On the other hand, if you try to gently moderate negative hyperstition, like promoting enmity, you might still be accused of tone-policing. In that case, you can at least offer the following pushback:

“Tone policing” seems exaggerated here. Actual policing involves a threat of escalatory violence like gunfire to inhibit behaviors that are often less violent than gunfire. I’m not threatening or even predicting escalatory social punishment for the promotion of enmity here. I’d agree I’m “tone moderating” or “tone dampening”, but not tone policing.

Closing thoughts

In simple terms, promoting enmity creates create a bad vibe around AI where groups of humans and/​or AIs are more likely to hate each other and employ their capabilities to destroy each other and/​or the world. And, there may be things we can do to moderate or de-escalate such bad vibes.

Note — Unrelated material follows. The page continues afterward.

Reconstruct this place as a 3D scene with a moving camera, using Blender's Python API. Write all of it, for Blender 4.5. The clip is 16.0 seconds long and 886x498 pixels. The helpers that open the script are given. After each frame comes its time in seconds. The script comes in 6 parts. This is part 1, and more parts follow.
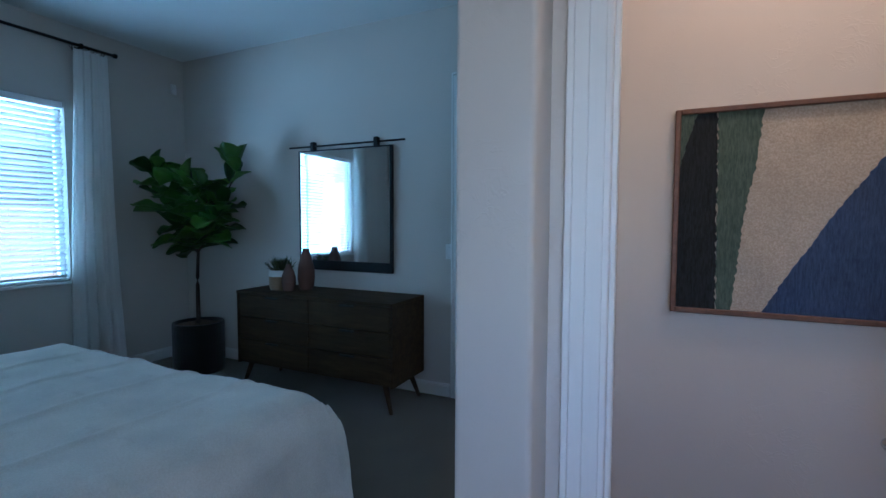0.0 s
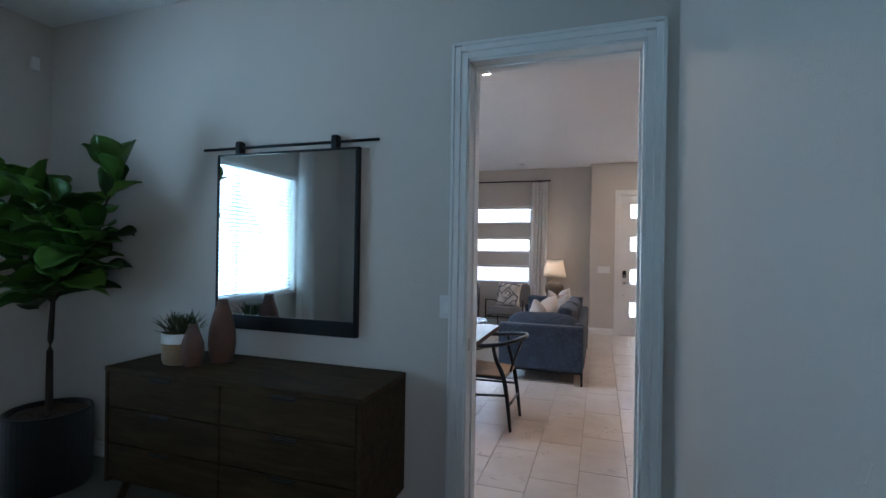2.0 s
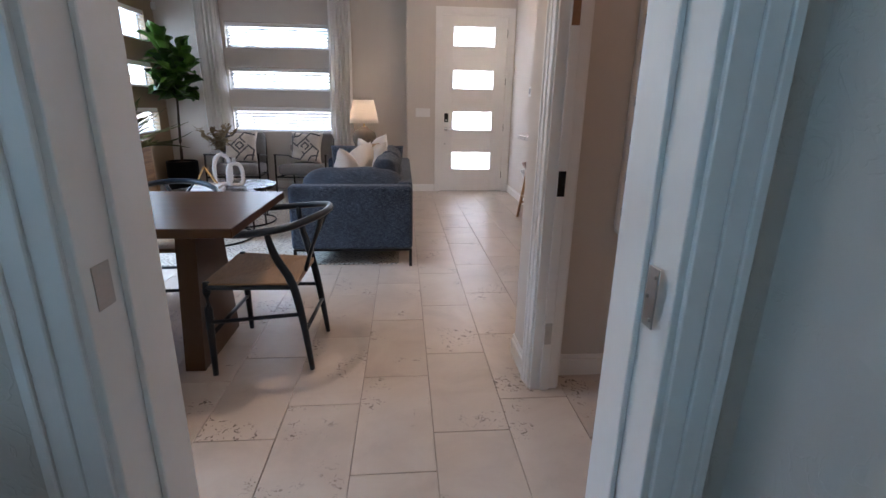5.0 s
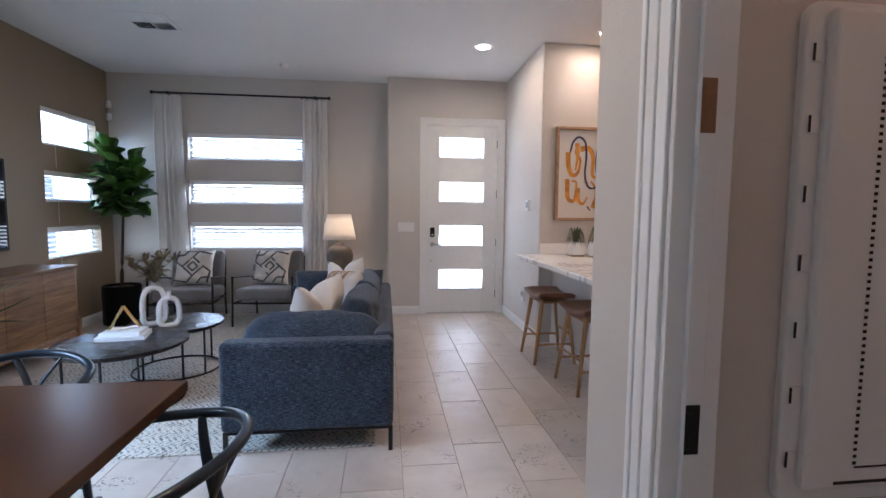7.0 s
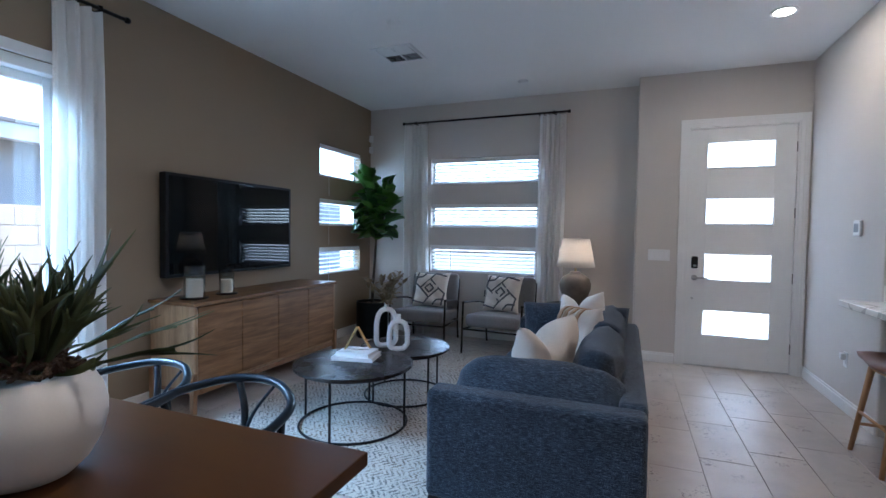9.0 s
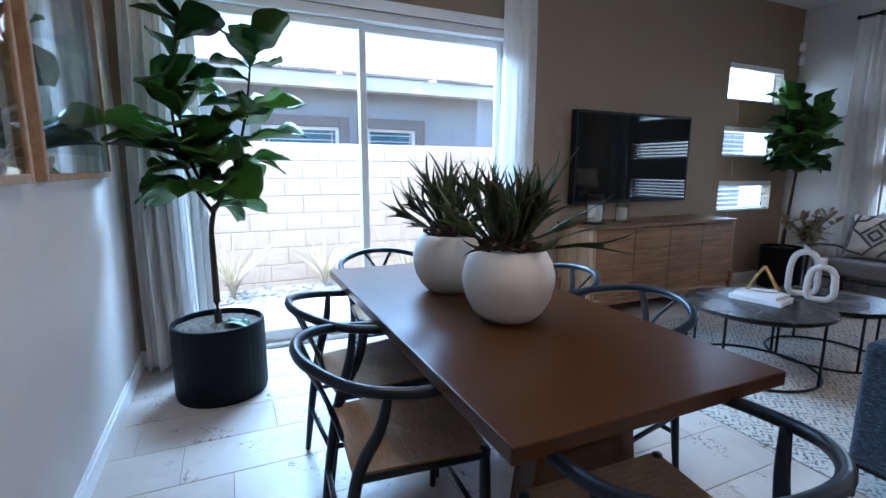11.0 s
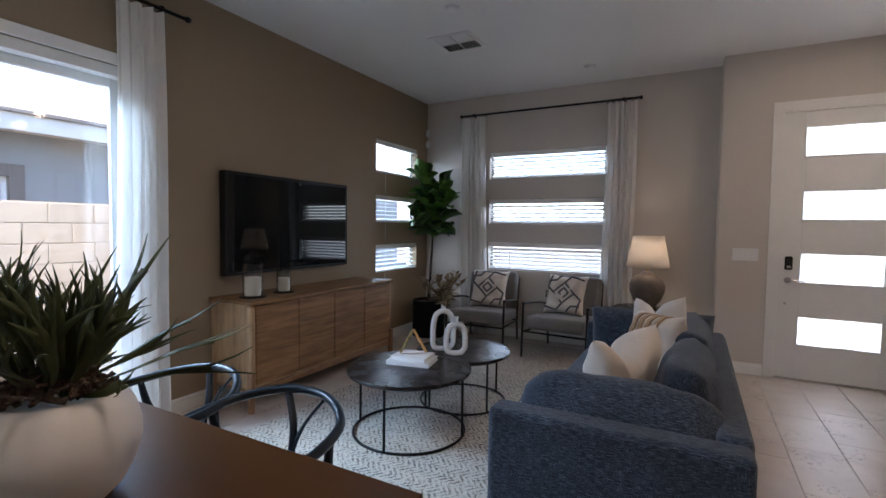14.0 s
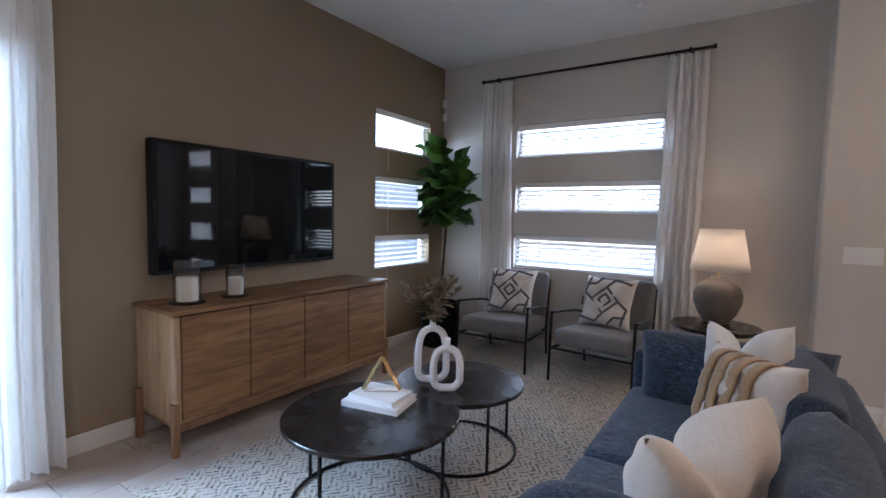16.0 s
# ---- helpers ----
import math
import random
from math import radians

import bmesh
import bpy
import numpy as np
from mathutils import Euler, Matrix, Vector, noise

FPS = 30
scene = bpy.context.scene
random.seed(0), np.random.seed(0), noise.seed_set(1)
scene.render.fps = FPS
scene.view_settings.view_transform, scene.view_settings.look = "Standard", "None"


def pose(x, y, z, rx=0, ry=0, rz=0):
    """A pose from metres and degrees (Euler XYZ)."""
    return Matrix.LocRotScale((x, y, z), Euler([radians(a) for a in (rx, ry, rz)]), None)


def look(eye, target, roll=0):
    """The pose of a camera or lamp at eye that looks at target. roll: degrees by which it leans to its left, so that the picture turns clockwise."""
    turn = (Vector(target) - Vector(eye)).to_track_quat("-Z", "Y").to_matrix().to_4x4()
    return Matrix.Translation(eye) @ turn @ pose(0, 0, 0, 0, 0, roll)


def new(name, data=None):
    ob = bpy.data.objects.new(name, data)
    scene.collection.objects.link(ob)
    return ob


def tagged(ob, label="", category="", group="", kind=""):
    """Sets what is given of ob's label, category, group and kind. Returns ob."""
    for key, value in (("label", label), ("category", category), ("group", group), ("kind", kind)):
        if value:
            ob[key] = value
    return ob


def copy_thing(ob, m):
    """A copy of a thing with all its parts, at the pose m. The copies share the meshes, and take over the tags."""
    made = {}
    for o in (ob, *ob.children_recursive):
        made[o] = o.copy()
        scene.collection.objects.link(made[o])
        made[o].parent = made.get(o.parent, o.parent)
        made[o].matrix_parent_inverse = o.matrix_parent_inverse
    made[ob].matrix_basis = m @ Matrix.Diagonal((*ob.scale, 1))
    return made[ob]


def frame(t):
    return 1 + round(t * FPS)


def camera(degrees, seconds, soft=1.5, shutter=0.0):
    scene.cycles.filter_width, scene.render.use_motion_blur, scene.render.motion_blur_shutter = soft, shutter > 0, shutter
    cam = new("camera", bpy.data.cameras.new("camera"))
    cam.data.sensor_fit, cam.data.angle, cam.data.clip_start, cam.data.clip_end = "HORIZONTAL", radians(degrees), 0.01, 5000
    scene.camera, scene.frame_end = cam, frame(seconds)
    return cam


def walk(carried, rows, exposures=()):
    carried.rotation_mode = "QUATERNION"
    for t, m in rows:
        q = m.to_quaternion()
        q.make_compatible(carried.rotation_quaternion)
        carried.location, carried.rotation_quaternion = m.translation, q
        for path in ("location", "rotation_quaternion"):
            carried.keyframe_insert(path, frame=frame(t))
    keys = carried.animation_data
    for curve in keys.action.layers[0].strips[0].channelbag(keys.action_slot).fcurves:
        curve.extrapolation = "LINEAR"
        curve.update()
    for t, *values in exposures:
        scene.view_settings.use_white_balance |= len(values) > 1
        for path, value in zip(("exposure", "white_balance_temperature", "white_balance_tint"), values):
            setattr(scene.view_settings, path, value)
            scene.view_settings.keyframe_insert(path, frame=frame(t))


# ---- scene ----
cam = camera(86.7, 16.0)
PATH = [
    (0, (0.459, 0.092, 1.388), (-0.39, 1.899, 1.272), 0.2),
    (0.5, (0.270, 0.382, 1.419), (-0.758, 2.097, 1.357), 0.2),
    (1, (0.109, 0.621, 1.464), (-1.029, 2.266, 1.47), 0.2),
    (1.5, (-0.136, 0.833, 1.485), (-1.133, 2.565, 1.577), 0.6),
    (2, (-0.29, 1.098, 1.454), (-0.925, 2.994, 1.456), 0.9),
    (2.5, (-0.342, 1.466, 1.459), (-0.767, 3.42, 1.441), 1.1),
    (3, (-0.428, 1.799, 1.417), (-0.678, 3.78, 1.302), 1.4),
    (3.5, (-0.478, 2.063, 1.315), (-0.574, 4.042, 1.04), 1.4),
    (3.7, (-0.469, 2.168, 1.274), (-0.504, 4.134, 0.909), 1.4),
    (5.8, (-0.529, 3.22, 1.205), (-0.345, 5.123, 0.617), 0.7),
    (6, (-0.497, 3.33, 1.233), (-0.401, 5.264, 0.73), 0.6),
    (6.5, (-0.43, 3.561, 1.331), (-0.404, 5.54, 1.042), 0.5),
    (7, (-0.484, 3.781, 1.352), (-0.243, 5.76, 1.19), 0.5),
    (7.5, (-0.525, 3.977, 1.369), (-0.11, 5.926, 1.198), 0.5),
    (8, (-0.535, 4.187, 1.346), (-0.199, 6.155, 1.214), 0.4),
    (8.5, (-0.478, 4.379, 1.329), (-0.533, 6.375, 1.214), 0.6),
    (9, (-0.54, 4.406, 1.347), (-1.27, 6.267, 1.276), 0.8),
    (9.5, (-0.588, 4.349, 1.315), (-1.772, 5.957, 1.211), 0.8),
    (10, (-0.568, 4.208, 1.285), (-2.045, 5.514, 0.947), 1.1),
    (10.2, (-0.552, 4.178, 1.262), (-2.13, 5.329, 0.831), 0.7),
    (12.3, (-0.465, 4.243, 1.339), (-2.382, 4.8, 1.215), 0.9),
    (12.5, (-0.47, 4.246, 1.356), (-2.374, 4.854, 1.279), 0.9),
    (13, (-0.482, 4.319, 1.354), (-2.278, 5.195, 1.282), 1.0),
    (13.5, (-0.557, 4.438, 1.35), (-2.027, 5.791, 1.259), 0.9),
    (14, (-0.645, 4.588, 1.37), (-1.591, 6.348, 1.274), 0.7),
    (14.5, (-0.623, 4.788, 1.351), (-1.292, 6.669, 1.237), 0.7),
    (15, (-0.591, 5.073, 1.362), (-1.32, 6.933, 1.268), 0.8),
    (15.5, (-0.684, 5.338, 1.359), (-1.55, 7.138, 1.264), 0.9),
    (16, (-0.844, 5.597, 1.358), (-1.949, 7.258, 1.216), 1.2),
]
EXPOSURES = [(0.0, 2.85, 4700, 7), (0.5, 2.95, 4700, 7), (1.0, 3.0, 4750, 5), (1.5, 3.0, 5000, 7), (2.0, 3.0, 5600, 12), (2.5, 3.0, 5800, 12), (3.5, 3.0, 5700, 14), (6.0, 3.36, 6000, 14), (6.5, 3.4, 5500, 12), (7.0, 3.26, 5400, 12), (7.5, 3.12, 4950, 9), (8.0, 3.06, 4700, 7), (8.5, 2.9, 4950, 9), (9.0, 2.95, 4850, 6), (9.5, 3.12, 4850, 4), (10.0, 2.92, 4850, 5), (12.5, 2.95, 5350, 9), (13.0, 2.84, 5500, 10), (13.5, 2.75, 5600, 10), (14.0, 2.6, 5800, 12), (14.5, 2.77, 5750, 14), (15.5, 3.05, 5700, 14), (16.0, 3.0, 5600, 14)]
walk(cam, [(t, look(eye, target, roll)) for t, eye, target, roll in PATH], EXPOSURES)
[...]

What’s a “bad vibe”? Here I just mean a heightened Bayesian posterior that other parties are acting in bad faith, i.e., are not open to peaceful coexistence or mutually beneficial relations. In purely utility-theoretic example, if Alice becomes convinced that Bob’s utility function is the negative of Alice’s, she will not have much hope in searching for Pareto-positive outcomes with Bob.

It’s hard to judge how much any given statement will promote enmity around AI, and whether the causal pathway «PromotingEnmity → Conflict → Catastrophe» is outweighed by other beneficial causal pathways from open discourse. But sometimes you can get the good without the bad. So, my goal in writing this post has been to draw a bit more attention to the potentially harmful effects of promoting enmity, and some ways to avoid or mollify those effects.